The Institute's analytical thresholds provide context. A profit factor below 1.35, particularly when combined with a high win rate, indicates that the margin between gross profits and gross losses is thin enough that a modest shift in conditions could eliminate it. This is the structural definition of fragility: not current failure, but proximity to failure.
Structural strength under stress.
The margin of safety is not a theoretical property. It manifests in observable behavior when adverse conditions arrive. When adversity reaches a structurally strong system, the win rate dips, losses cluster, a real drawdown develops. But the system does not collapse. It absorbs the hit, continues operating within its defined parameters, and recovers over a period measured in weeks rather than months.
This visual comparison captures what the Institute's framework calls the central paradox of surface evaluation: the system that looks more impressive on a marketing page is often the one carrying the thinnest structural margin. The smooth curve has not demonstrated its ability to absorb adversity because it has not encountered any. The textured curve has demonstrated exactly that, and the evidence is visible in the drawdown-and-recovery pattern itself.
Structural strength is not the absence of stress. It is the demonstrated ability to handle it.
The antifragility principle.
Antifragility, a term drawn from risk theory describing systems that gain strength from stressors rather than merely surviving them, adds a deeper dimension to margin of safety evaluation.
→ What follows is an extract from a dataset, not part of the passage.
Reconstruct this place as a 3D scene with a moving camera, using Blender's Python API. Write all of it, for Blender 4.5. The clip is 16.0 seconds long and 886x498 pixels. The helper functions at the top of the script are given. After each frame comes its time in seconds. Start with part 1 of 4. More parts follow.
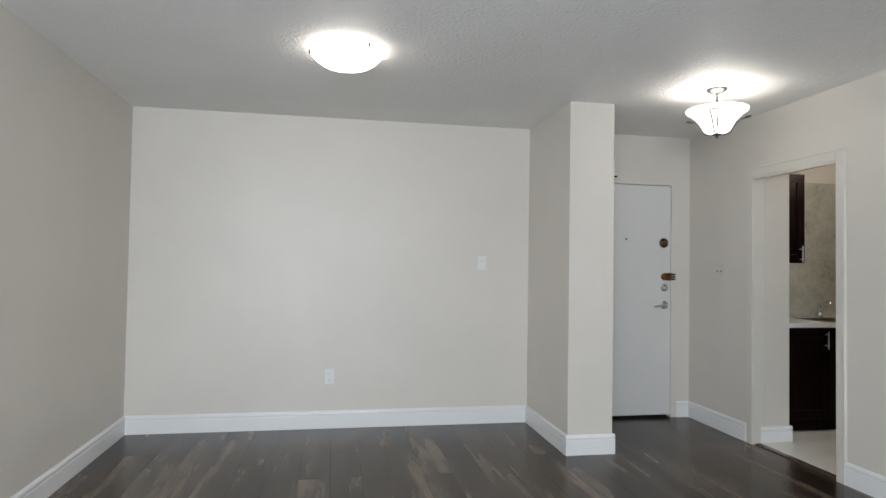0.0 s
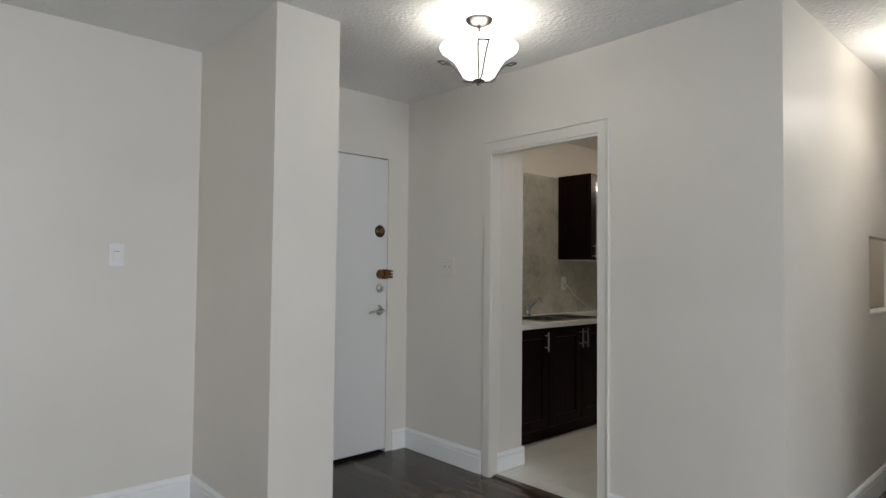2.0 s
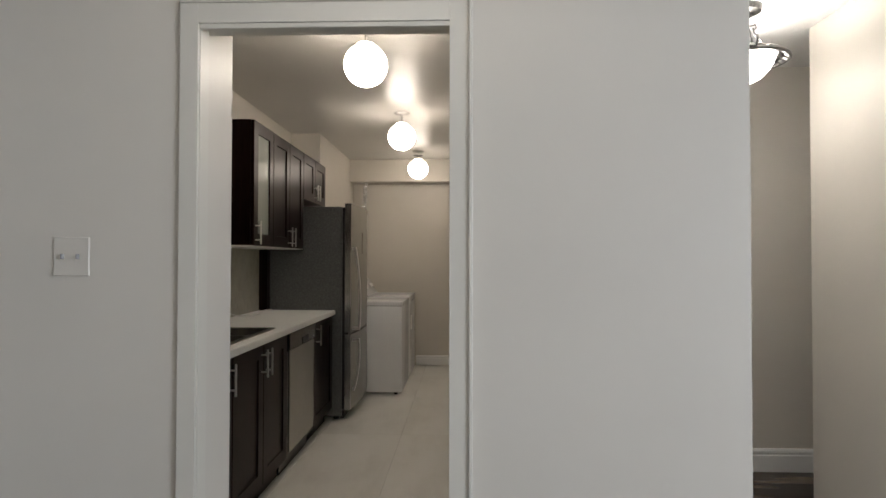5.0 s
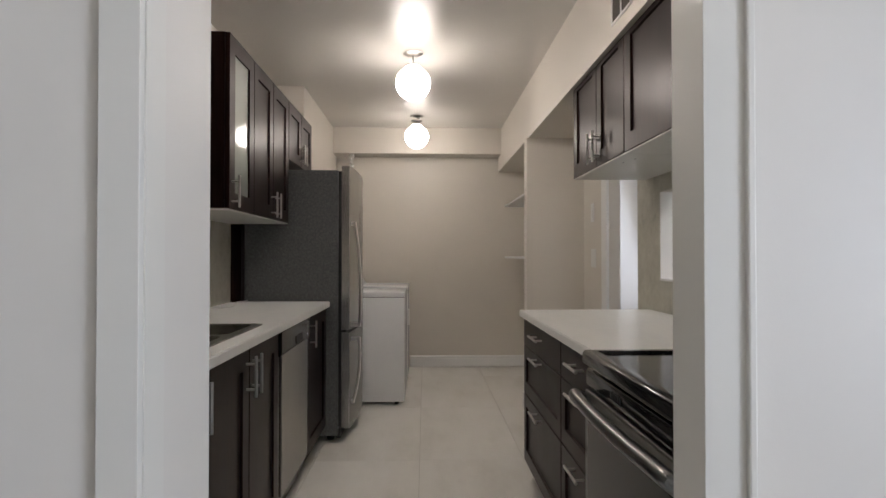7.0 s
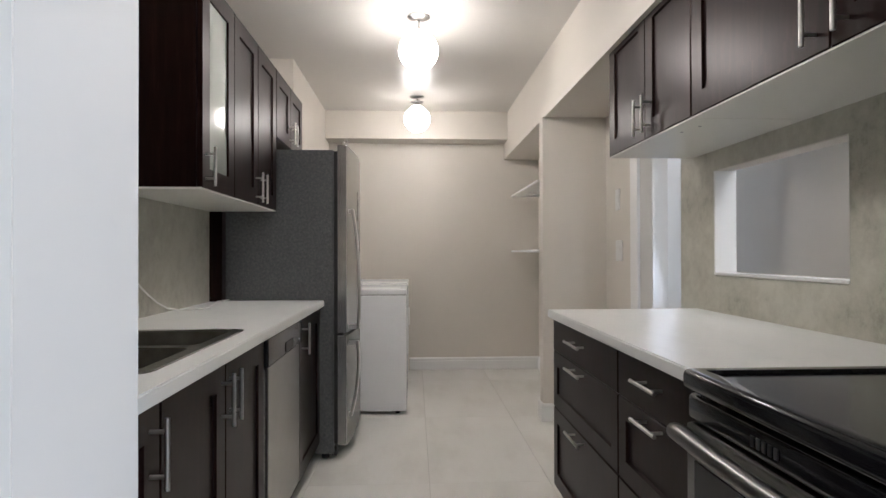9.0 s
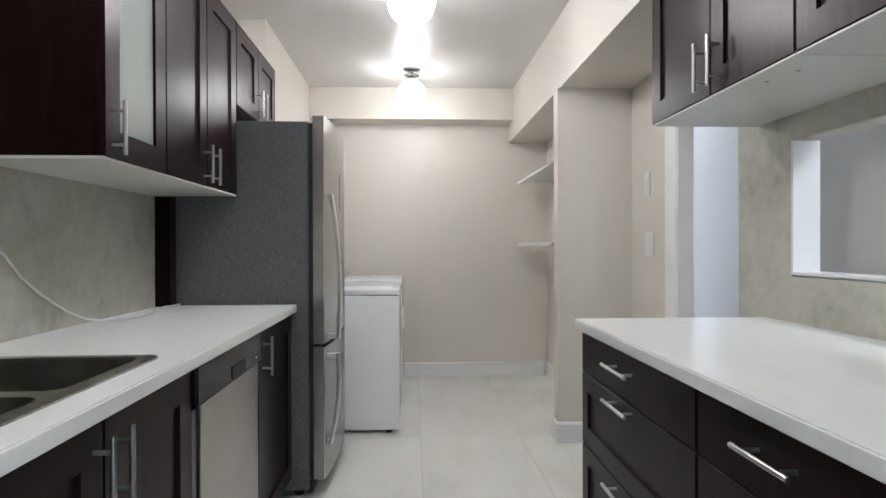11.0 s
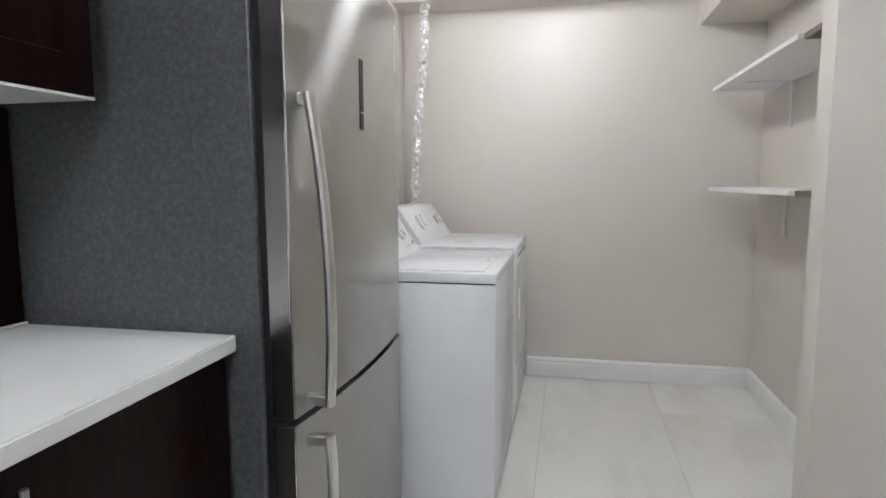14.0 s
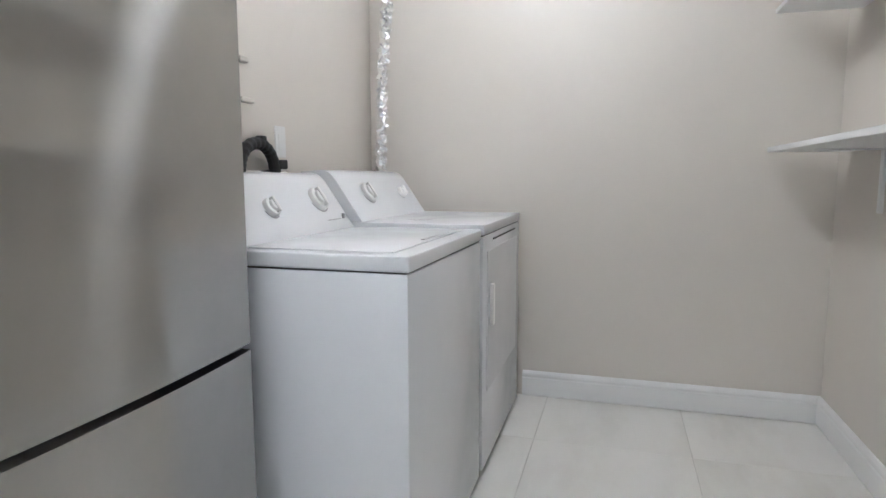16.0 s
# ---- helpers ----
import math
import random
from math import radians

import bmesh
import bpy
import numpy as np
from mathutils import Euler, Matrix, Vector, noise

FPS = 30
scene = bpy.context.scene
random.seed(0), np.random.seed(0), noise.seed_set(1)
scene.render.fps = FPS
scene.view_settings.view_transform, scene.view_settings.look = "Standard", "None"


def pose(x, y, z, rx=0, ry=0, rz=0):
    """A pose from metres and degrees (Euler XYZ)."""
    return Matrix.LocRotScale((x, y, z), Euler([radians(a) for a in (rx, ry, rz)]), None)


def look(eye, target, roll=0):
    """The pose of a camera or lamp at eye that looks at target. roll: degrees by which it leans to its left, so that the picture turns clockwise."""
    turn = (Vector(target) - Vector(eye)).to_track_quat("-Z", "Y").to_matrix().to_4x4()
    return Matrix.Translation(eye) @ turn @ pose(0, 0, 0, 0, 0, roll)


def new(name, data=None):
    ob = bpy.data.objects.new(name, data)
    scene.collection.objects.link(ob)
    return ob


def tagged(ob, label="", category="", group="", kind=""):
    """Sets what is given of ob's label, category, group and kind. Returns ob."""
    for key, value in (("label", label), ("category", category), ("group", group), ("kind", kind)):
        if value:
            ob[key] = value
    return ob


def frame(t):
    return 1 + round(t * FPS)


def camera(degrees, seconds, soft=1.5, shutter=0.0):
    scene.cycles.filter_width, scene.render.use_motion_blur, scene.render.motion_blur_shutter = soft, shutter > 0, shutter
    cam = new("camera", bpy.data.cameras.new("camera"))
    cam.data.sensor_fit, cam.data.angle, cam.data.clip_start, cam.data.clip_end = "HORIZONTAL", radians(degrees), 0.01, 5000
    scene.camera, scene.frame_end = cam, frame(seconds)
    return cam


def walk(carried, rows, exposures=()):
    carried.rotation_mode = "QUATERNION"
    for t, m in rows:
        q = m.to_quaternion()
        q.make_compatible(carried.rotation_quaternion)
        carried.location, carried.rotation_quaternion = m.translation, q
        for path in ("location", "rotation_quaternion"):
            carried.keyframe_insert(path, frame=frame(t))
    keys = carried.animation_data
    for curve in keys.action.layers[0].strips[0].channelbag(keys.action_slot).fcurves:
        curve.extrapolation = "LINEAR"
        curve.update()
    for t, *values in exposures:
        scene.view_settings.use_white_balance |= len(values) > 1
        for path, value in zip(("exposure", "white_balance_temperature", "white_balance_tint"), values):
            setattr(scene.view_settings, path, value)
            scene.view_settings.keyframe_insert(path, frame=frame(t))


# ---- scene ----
cam = camera(73.1, 16.0)
PATH = [
    (0, (3.638, -3.119, 1.308), (1.67, -2.765, 1.363), 0.9),
    (0.5, (3.197, -3.079, 1.28), (1.292, -2.473, 1.345), 0.9),
    (1, (2.805, -3.023, 1.271), (1.019, -2.125, 1.334), 0.8),
    (1.5, (2.455, -2.888, 1.255), (0.819, -1.739, 1.325), 0.7),
    (2, (2.144, -2.737, 1.279), (0.668, -1.389, 1.346), 0.6),
    (2.5, (1.855, -2.62, 1.322), (0.615, -1.051, 1.369), 0.2),
    (3, (1.604, -2.48, 1.325), (0.641, -0.728, 1.374), 0.1),
    (3.5, (1.33, -2.414, 1.32), (0.657, -0.531, 1.374), 0.0),
    (4, (1.017, -2.279, 1.279), (0.599, -0.324, 1.348), -0.4),
    (4.2, (0.876, -2.188, 1.303), (0.552, -0.215, 1.358), -0.3),
    (6.5, (0.009, -1.065, 1.199), (0.06, 0.934, 1.228), -0.0),
    (7, (-0.018, -0.829, 1.166), (0.043, 1.17, 1.192), -0.0),
    (7.5, (-0.063, -0.65, 1.153), (0.016, 1.348, 1.176), -0.0),
    (8, (-0.108, -0.518, 1.146), (-0.023, 1.48, 1.166), -0.1),
    (8.5, (-0.122, -0.434, 1.14), (-0.03, 1.564, 1.157), -0.1),
    (11, (-0.091, 0.229, 1.143), (0.01, 2.226, 1.136), -0.2),
    (11.5, (-0.08, 0.485, 1.154), (0.004, 2.482, 1.092), -0.1),
    (12, (-0.072, 0.718, 1.148), (-0.053, 2.716, 1.061), -0.2),
    (12.5, (-0.075, 0.97, 1.151), (-0.128, 2.966, 1.025), -0.3),
    (13, (-0.023, 1.25, 1.165), (-0.179, 3.238, 1.0), -0.3),
    (13.5, (0.029, 1.525, 1.182), (-0.27, 3.494, 0.994), -0.8),
    (14, (0.063, 1.845, 1.205), (-0.344, 3.79, 0.981), -0.2),
    (14.5, (0.178, 2.125, 1.195), (-0.365, 4.034, 0.948), 0.2),
    (15, (0.222, 2.356, 1.169), (-0.362, 4.253, 0.925), -0.1),
    (15.5, (0.227, 2.539, 1.128), (-0.355, 4.435, 0.874), 0.1),
    (16, (0.256, 2.688, 1.054), (-0.305, 4.593, 0.817), -0.1),
]
EXPOSURES = [(0, -0.06, 6520, 10), (1, -0.20, 6520, 10), (2, -0.30, 6560, 10), (3, -0.27, 6680, 11), (4.2, -0.18, 6640, 11), (6.3, 0.18, 6280, 13), (7, 0.36, 6130, 14), (8.5, 0.78, 5850, 13), (11, 1.22, 5370, 10), (14, 1.34, 5230, 10), (16, 1.42, 5130, 10)]
walk(cam, [(t, look(eye, target, roll)) for t, eye, target, roll in PATH], EXPOSURES)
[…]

In the Institute's analytical framework, a system does not merely survive stress; the stress itself becomes evidence of structural strength.
Every drawdown the system recovers from proves that the margin of safety is real. Every adverse period that does not break the system adds to the cumulative evidence of structural durability. A system with multiple drawdown-and-recovery cycles across its operating history has more evidence of reliability, not less, than a system with a smooth curve and no stress events.
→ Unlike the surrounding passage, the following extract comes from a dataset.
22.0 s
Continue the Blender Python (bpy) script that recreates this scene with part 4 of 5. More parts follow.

This reframes what drawdowns mean within the evaluation process. From the structural integrity perspective, real drawdowns confirm honest reporting. From the structural resilience perspective, recovered drawdowns carry additional evidentiary weight: they confirm that the margin of safety held under real conditions. The drawdown is not merely proof of transparency. It is proof of durability.
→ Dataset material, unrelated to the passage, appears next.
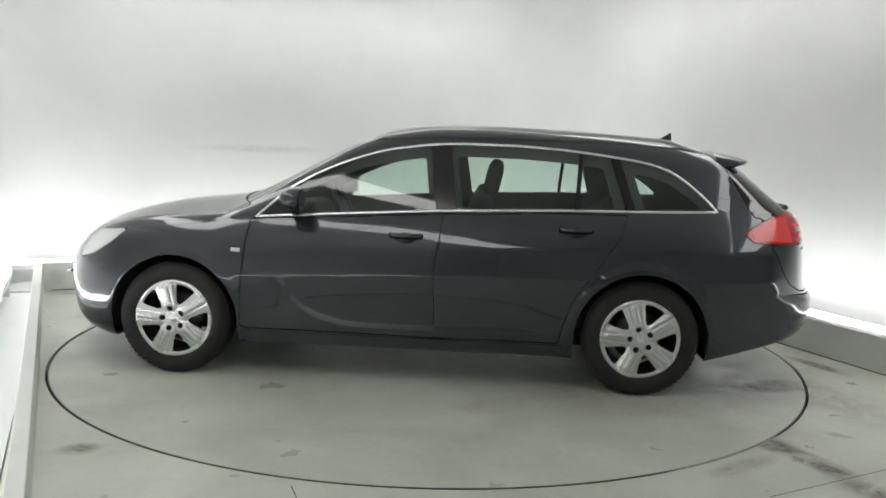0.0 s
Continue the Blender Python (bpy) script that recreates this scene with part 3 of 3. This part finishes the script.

The evaluation hierarchy inversion.
The margin of safety framework reveals a fundamental misalignment between how algorithmic systems are typically marketed and how institutional evaluation assesses them.
| Priority | Marketing Emphasis | Institutional Evaluation |
|---|---|---|
| Highest | Win rate | Expectancy |
| Second | Returns | Profit factor |
| Third | Profit factor | Risk-adjusted return |
| Fourth | Expectancy (if mentioned) | Equity-based drawdown |
| Lowest | Drawdown (minimized or omitted) | Win rate |
Marketing presentations lead with win rate, often the largest, most prominent metric on the page. Institutional evaluation inverts this hierarchy entirely. Expectancy occupies the highest priority because it captures the deepest structural reality: the average outcome per trade across all conditions. Win rate, the metric marketing presentations emphasize most, sits at the bottom because it is a characteristic, not a quality indicator.
Systems designed with wide margins of safety frequently exhibit win rates below 50%. This is not a structural deficiency. It is a direct consequence of balanced risk-reward architecture: when each win is meaningfully larger than each loss, fewer wins are needed to produce strong overall performance. A system winning 45% of its entries with favorable risk-reward asymmetry generates wider structural margin than a system winning 78% with adverse asymmetry, because the first system's profitability does not depend on maintaining an extraordinary win rate that any shift in conditions could erode.
From integrity to resilience: the complete structural assessment.
The margin of safety and antifragility framework completes the structural evaluation sequence. The structural integrity pillar answers the first question: is this performance real? The structural resilience pillar, culminating in this assessment, answers the second: is this real performance durable?
A system that passes both assessments has demonstrated two distinct forms of structural credibility. Its track record reflects genuine market outcomes, not manufactured metrics. And its architecture contains sufficient structural surplus to sustain performance across the range of conditions it will encounter.
The evaluation does not end here. A system with genuine, durable performance still requires assessment of the evidence supporting that conclusion (performance validation) and the business structure surrounding it (vendor credibility). But the structural foundation, integrity confirmed and resilience demonstrated, is what gives subsequent assessments their analytical weight.
Frequently asked.
QWhat is margin of safety in algorithmic trading system evaluation?
Margin of safety is the gap between a system's average performance and its behavior under stress. The Institute's framework assesses it through three structural components: balanced risk-reward ratio (each win is meaningful relative to each loss), strong profit factor (real cushion between profitability and breakeven), and robust expectancy (genuinely positive average outcome across all conditions, not just favorable ones). A wide margin of safety means the system can absorb adverse periods without structural failure.
QWhat does antifragile mean in algorithmic trading?
In the context of algorithmic system evaluation, antifragility describes systems that gain structural credibility from stress rather than merely surviving it. Every drawdown the system recovers from adds to the cumulative evidence that its margin of safety functions under real conditions. A system with multiple recovered drawdown events has provided more structural evidence of durability than a system with a smooth, untested track record, regardless of how visually impressive the smooth curve appears.
QWhy might visible drawdowns indicate a structurally stronger system?
Visible drawdowns followed by recovery demonstrate that the system's structural mechanics function under adverse conditions. A smooth equity curve with minimal drawdowns has either not encountered adversity (raising questions about the sufficiency of evidence) or may be concealing losses through mechanisms the structural integrity assessment is designed to detect. The Institute treats recovered drawdowns as structural evidence of durability, not as deficiencies.